__Data shown__
= = = = = = =
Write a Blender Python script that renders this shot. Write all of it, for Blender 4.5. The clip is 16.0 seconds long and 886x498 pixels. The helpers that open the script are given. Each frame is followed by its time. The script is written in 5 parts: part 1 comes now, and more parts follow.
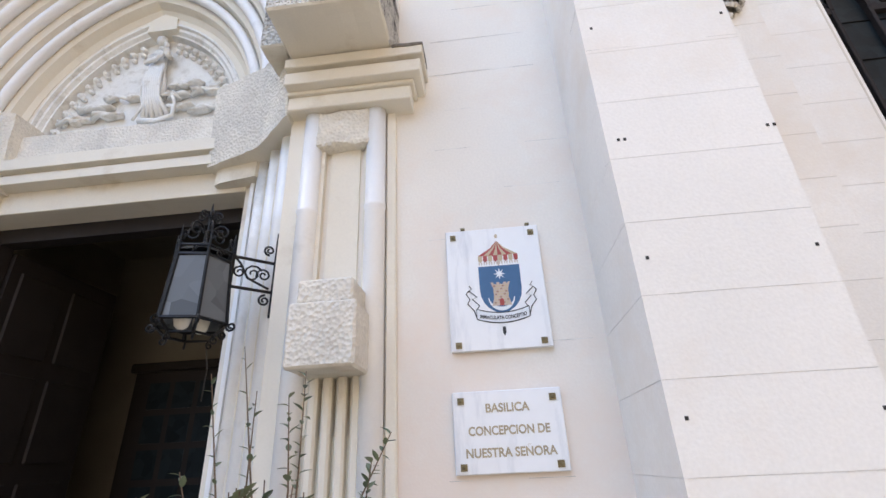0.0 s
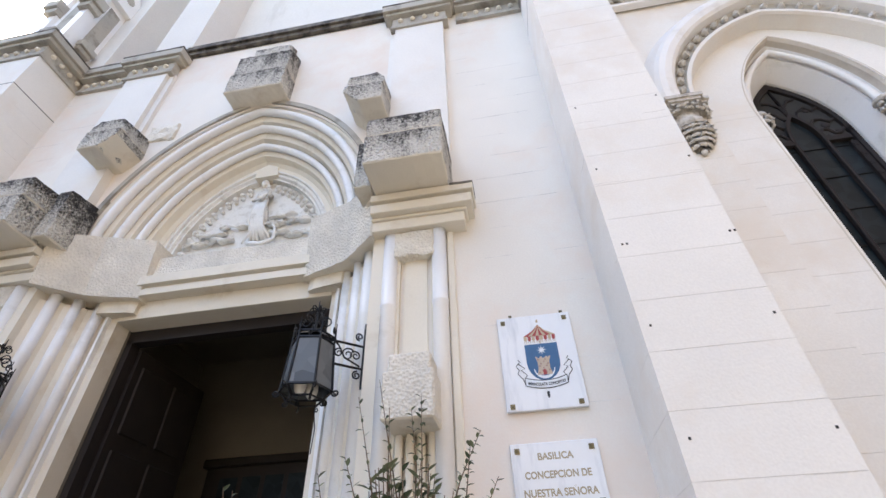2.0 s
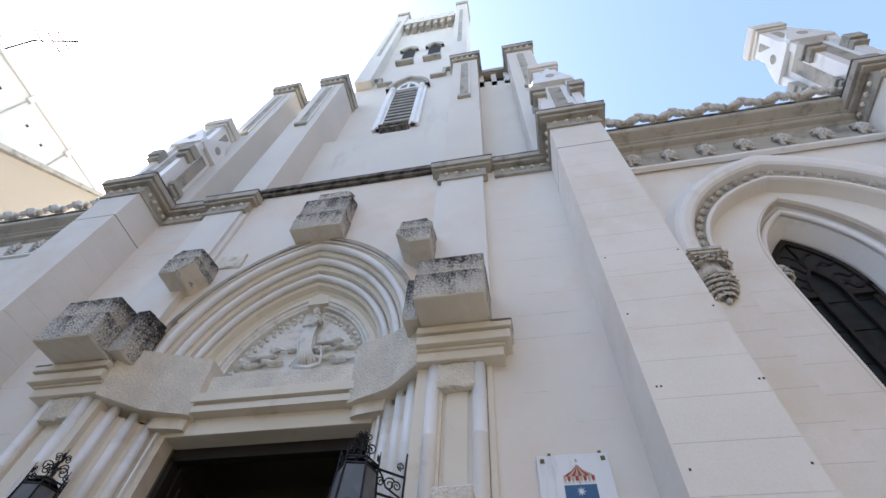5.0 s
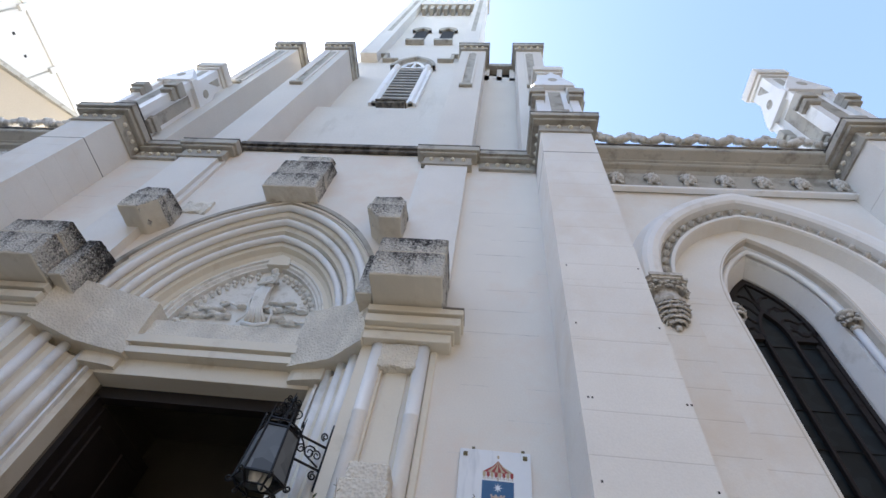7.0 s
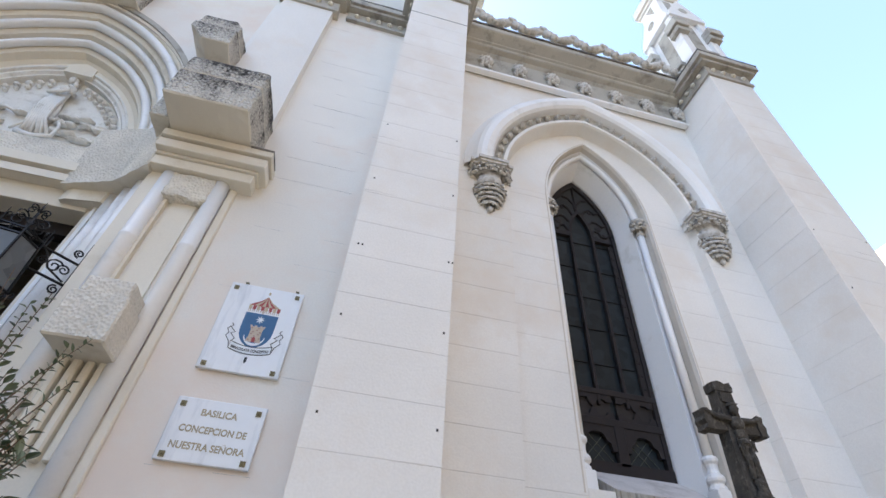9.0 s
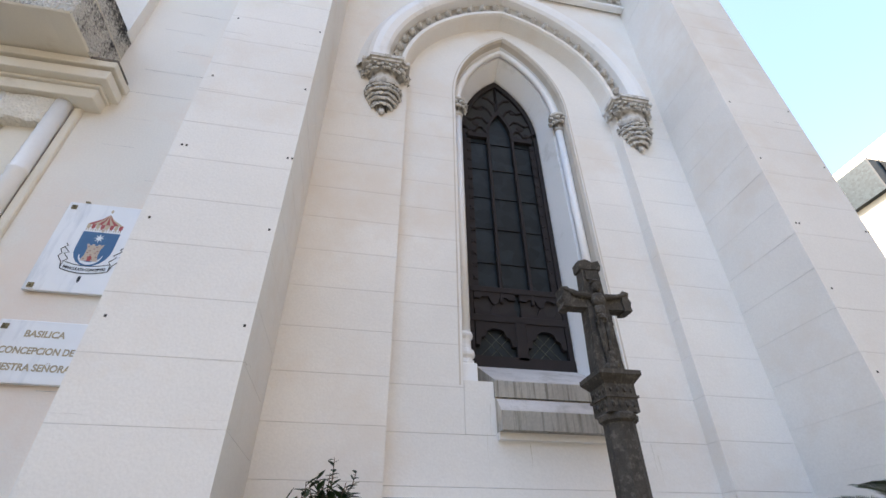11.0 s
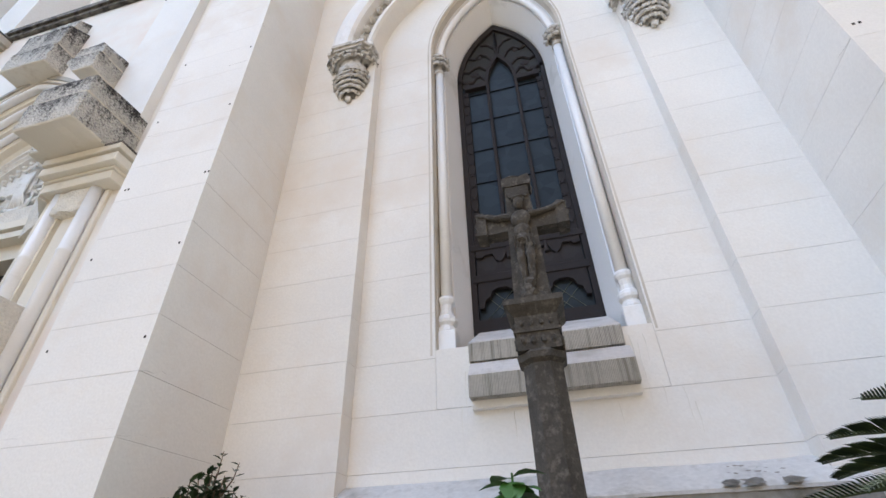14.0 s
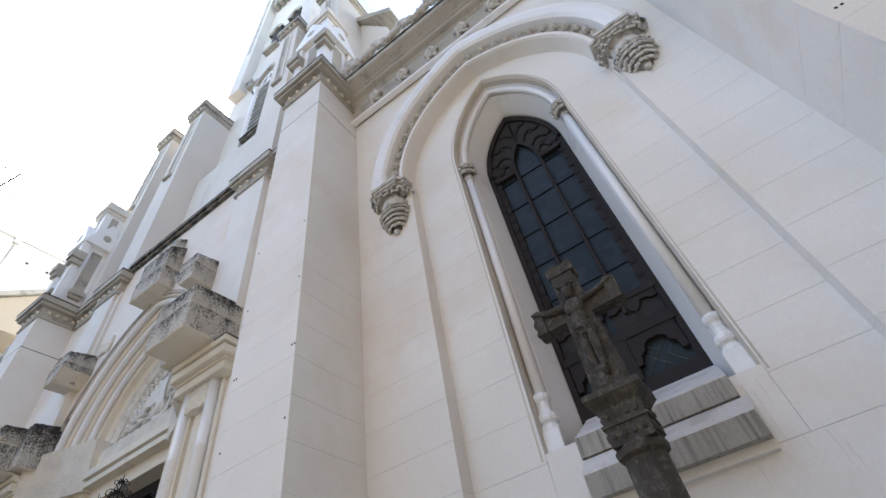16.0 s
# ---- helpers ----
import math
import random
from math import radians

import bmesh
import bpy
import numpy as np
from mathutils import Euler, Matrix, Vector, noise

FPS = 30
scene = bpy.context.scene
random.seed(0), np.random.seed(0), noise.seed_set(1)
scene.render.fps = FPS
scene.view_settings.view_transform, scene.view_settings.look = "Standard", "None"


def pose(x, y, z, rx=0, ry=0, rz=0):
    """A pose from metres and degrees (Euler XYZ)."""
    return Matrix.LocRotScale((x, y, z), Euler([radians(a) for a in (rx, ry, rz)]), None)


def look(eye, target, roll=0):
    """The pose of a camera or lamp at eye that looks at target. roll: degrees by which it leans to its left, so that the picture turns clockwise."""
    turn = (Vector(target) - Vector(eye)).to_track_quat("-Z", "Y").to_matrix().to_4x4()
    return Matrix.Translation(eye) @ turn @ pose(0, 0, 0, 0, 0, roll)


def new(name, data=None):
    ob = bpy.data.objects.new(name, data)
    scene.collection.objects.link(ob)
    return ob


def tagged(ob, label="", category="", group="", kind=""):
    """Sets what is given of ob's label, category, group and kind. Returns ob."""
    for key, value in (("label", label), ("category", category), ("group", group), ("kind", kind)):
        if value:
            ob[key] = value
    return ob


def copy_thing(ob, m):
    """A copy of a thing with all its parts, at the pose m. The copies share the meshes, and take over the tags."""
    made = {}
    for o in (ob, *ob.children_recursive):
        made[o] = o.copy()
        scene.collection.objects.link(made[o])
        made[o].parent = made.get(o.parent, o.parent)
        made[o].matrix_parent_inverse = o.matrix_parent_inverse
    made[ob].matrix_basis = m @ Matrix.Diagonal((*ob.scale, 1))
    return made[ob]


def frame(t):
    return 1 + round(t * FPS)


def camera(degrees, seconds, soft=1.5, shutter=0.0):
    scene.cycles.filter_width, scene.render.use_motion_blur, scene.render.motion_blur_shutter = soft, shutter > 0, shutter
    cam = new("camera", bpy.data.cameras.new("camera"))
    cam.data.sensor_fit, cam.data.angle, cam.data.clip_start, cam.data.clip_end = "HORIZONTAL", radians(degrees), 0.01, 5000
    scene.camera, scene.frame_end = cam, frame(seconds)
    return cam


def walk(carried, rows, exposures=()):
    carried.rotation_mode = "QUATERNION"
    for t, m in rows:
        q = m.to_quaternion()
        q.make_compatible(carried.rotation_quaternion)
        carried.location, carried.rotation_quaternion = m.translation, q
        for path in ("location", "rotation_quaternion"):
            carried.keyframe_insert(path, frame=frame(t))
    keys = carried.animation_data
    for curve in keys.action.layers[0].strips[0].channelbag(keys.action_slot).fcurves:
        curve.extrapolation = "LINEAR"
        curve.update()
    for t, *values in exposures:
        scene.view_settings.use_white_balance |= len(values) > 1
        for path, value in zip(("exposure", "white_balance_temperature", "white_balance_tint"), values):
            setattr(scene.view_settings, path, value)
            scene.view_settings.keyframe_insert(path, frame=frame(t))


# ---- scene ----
cam = camera(86.7, 16.0)
PATH = [
    (0, (0.172, 0.841, 2.45), (0.008, 2.651, 3.285), -2.7),
    (0.5, (0.094, 0.675, 2.371), (-0.082, 2.429, 3.315), -2.6),
    (1, (0.081, 0.493, 2.193), (-0.131, 2.172, 3.259), -2.1),
    (1.5, (0.096, 0.321, 2.03), (-0.148, 1.929, 3.194), -1.8),
    (2, (0.06, 0.19, 1.898), (-0.177, 1.728, 3.154), -2.0),
    (2.5, (0.02, 0.07, 1.785), (-0.21, 1.542, 3.119), -1.7),
    (3, (-0.052, -0.027, 1.71), (-0.263, 1.38, 3.115), -1.5),
    (3.5, (-0.078, -0.082, 1.654), (-0.298, 1.249, 3.131), -0.6),
    (4, (-0.078, -0.111, 1.632), (-0.316, 1.14, 3.174), 0.7),
    (6.3, (0.034, -0.156, 1.685), (-0.241, 0.923, 3.346), 8.7),
    (6.5, (0.039, -0.137, 1.681), (-0.218, 0.96, 3.333), 9.4),
    (7, (0.116, -0.042, 1.673), (-0.083, 1.13, 3.282), 10.7),
    (7.5, (0.264, 0.042, 1.66), (0.175, 1.308, 3.205), 10.0),
    (8, (0.45, 0.094, 1.638), (0.489, 1.445, 3.113), 8.3),
    (8.5, (0.699, 0.129, 1.626), (0.868, 1.542, 3.031), 6.5),
    (9, (0.941, 0.182, 1.595), (1.223, 1.638, 2.936), 4.6),
    (9.5, (1.177, 0.262, 1.59), (1.546, 1.754, 2.869), 2.3),
    (10, (1.44, 0.288, 1.573), (1.836, 1.82, 2.796), 0.5),
    (10.2, (1.551, 0.291, 1.568), (1.946, 1.838, 2.772), 0.0),
    (12.3, (2.78, 0.492, 1.474), (2.833, 2.188, 2.533), -0.2),
    (12.5, (2.87, 0.527, 1.493), (2.88, 2.227, 2.547), -0.3),
    (13, (3.128, 0.621, 1.494), (3.016, 2.314, 2.552), -0.3),
    (13.5, (3.351, 0.716, 1.5), (3.111, 2.381, 2.583), -0.7),
    (14, (3.531, 0.831, 1.496), (3.137, 2.425, 2.638), -1.7),
    (14.5, (3.66, 0.85, 1.511), (3.13, 2.343, 2.732), -4.2),
    (15, (3.755, 0.816, 1.526), (3.152, 2.207, 2.831), -7.6),
    (15.5, (3.79, 0.761, 1.534), (3.171, 2.069, 2.914), -10.5),
    (16, (3.795, 0.722, 1.544), (3.185, 1.967, 2.985), -12.4),
]
EXPOSURES = [(0, 3.06, 7450, 12), (1.5, 3.06, 7450, 12), (2.5, 2.92, 7450, 12), (3.5, 2.7, 7450, 11), (4.2, 2.46, 7300, 11), (6.3, 2.08, 6850, 10), (7, 2.25, 6900, 10), (8, 2.68, 7100, 10), (9, 2.66, 7080, 9), (10.2, 2.62, 7100, 9), (12.3, 2.86, 7250, 9), (13.7, 3.0, 7330, 9), (14.5, 2.88, 7220, 9), (15, 2.78, 7200, 9), (16, 2.44, 7100, 9)]
walk(cam, [(t, look(eye, target, roll)) for t, eye, target, roll in PATH], EXPOSURES)

# ---- world, sun ----
SUN_AZ, SUN_EL = 166.0, 48.0      # degrees: azimuth from +x towards +y, height
world = bpy.data.worlds.new("sky")
scene.world = world
world.use_nodes = True
wn = world.node_tree.nodes
sky = wn.new("ShaderNodeTexSky")
sky.sky_type, sky.sun_disc = "NISHITA", False
sky.sun_elevation, sky.sun_rotation = radians(SUN_EL), radians(90 - SUN_AZ)
sky.air_density, sky.dust_density, sky.ozone_density = 1.0, 1.0, 1.5
world.node_tree.links.new(sky.outputs[0], wn["Background"].inputs[0])
wn["Background"].inputs[1].default_value = 0.12
sun = new("sun", bpy.data.lights.new("sun", "SUN"))
sun.data.energy, sun.data.angle, sun.data.color = 5.0, radians(0.5), (1.0, 0.95, 0.87)
sd = Vector((math.cos(radians(SUN_AZ)) * math.cos(radians(SUN_EL)), math.sin(radians(SUN_AZ)) * math.cos(radians(SUN_EL)), math.sin(radians(SUN_EL))))
sun.matrix_world = look(sd * 60, (0, 0, 0))


# ---- materials ----
def material(name, base, rough=0.7, metal=0.0, vary=0.06, scale=1.5, grain=60.0, bump=0.15, depth=0.004, stain=None, amount=0.35, stain_scale=2.0, streak=1.0):
    """Paint, stone or metal: base colour varied at two scales, with stains of their own shape and a fine relief."""
    m = bpy.data.materials.new(name)
    m.use_nodes = True
    nt = m.node_tree
    n, l = nt.nodes, nt.links
    b = n["Principled BSDF"]
    b.inputs["Roughness"].default_value, b.inputs["Metallic"].default_value = rough, metal
    co = n.new("ShaderNodeTexCoord")
    big = n.new("ShaderNodeTexNoise")
    big.inputs["Scale"].default_value, big.inputs["Detail"].default_value = scale, 6
    fine = n.new("ShaderNodeTexNoise")
    fine.inputs["Scale"].default_value, fine.inputs["Detail"].default_value = grain, 4
    l.new(co.outputs["Object"], big.inputs["Vector"])
    l.new(co.outputs["Object"], fine.inputs["Vector"])
    add = n.new("ShaderNodeMath")
    add.operation = "MULTIPLY_ADD"
    add.inputs[1].default_value, add.inputs[2].default_value = 0.35, 0.0
    l.new(fine.outputs["Fac"], add.inputs[0])
    both = n.new("ShaderNodeMath")
    both.operation = "MULTIPLY_ADD"
    both.inputs[1].default_value = 0.65
    l.new(big.outputs["Fac"], both.inputs[0])
    l.new(add.outputs[0], both.inputs[2])
    ramp = n.new("ShaderNodeValToRGB")
    ramp.color_ramp.elements[0].position, ramp.color_ramp.elements[1].position = 0.32, 0.68
    ramp.color_ramp.elements[0].color = (*[max(0, c * (1 - 1.6 * vary)) for c in base], 1)
    ramp.color_ramp.elements[1].color = (*[min(1, c * (1 + vary)) for c in base], 1)
    l.new(both.outputs[0], ramp.inputs[0])
    out = ramp.outputs[0]
    if stain:
        mp = n.new("ShaderNodeMapping")
        mp.inputs["Scale"].default_value = (1, 1, streak)
        l.new(co.outputs["Object"], mp.inputs["Vector"])
        st = n.new("ShaderNodeTexNoise")
        st.inputs["Scale"].default_value, st.inputs["Detail"].default_value, st.inputs["Roughness"].default_value = stain_scale, 8, 0.65
        l.new(mp.outputs[0], st.inputs["Vector"])
        sr = n.new("ShaderNodeValToRGB")
        sr.color_ramp.elements[0].position, sr.color_ramp.elements[1].position = 0.62 - amount * 0.4, 0.75 - amount * 0.3
        l.new(st.outputs["Fac"], sr.inputs[0])
        mix = n.new("ShaderNodeMix")
        mix.data_type = "RGBA"
        l.new(sr.outputs[0], mix.inputs[0])
        l.new(out, mix.inputs[6])
        mix.inputs[7].default_value = (*stain, 1)
        out = mix.outputs[2]
    l.new(out, b.inputs["Base Color"])
    bp = n.new("ShaderNodeBump")
    bp.inputs["Strength"].default_value, bp.inputs["Distance"].default_value = bump, depth
    l.new(both.outputs[0], bp.inputs["Height"])
    l.new(bp.outputs[0], b.inputs["Normal"])
    return m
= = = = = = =
__Task to carry out__
Write out again, exactly, the lines from the start of the listing up to the line containing "import random", with both ends and without pictures.

__Solution to the problem__
Write a Blender Python script that renders this shot. Write all of it, for Blender 4.5. The clip is 16.0 seconds long and 886x498 pixels. The helpers that open the script are given. Each frame is followed by its time. The script is written in 5 parts: part 1 comes now, and more parts follow.
0.0 s
2.0 s
5.0 s
7.0 s
9.0 s
11.0 s
14.0 s
16.0 s
# ---- helpers ----
import math
import random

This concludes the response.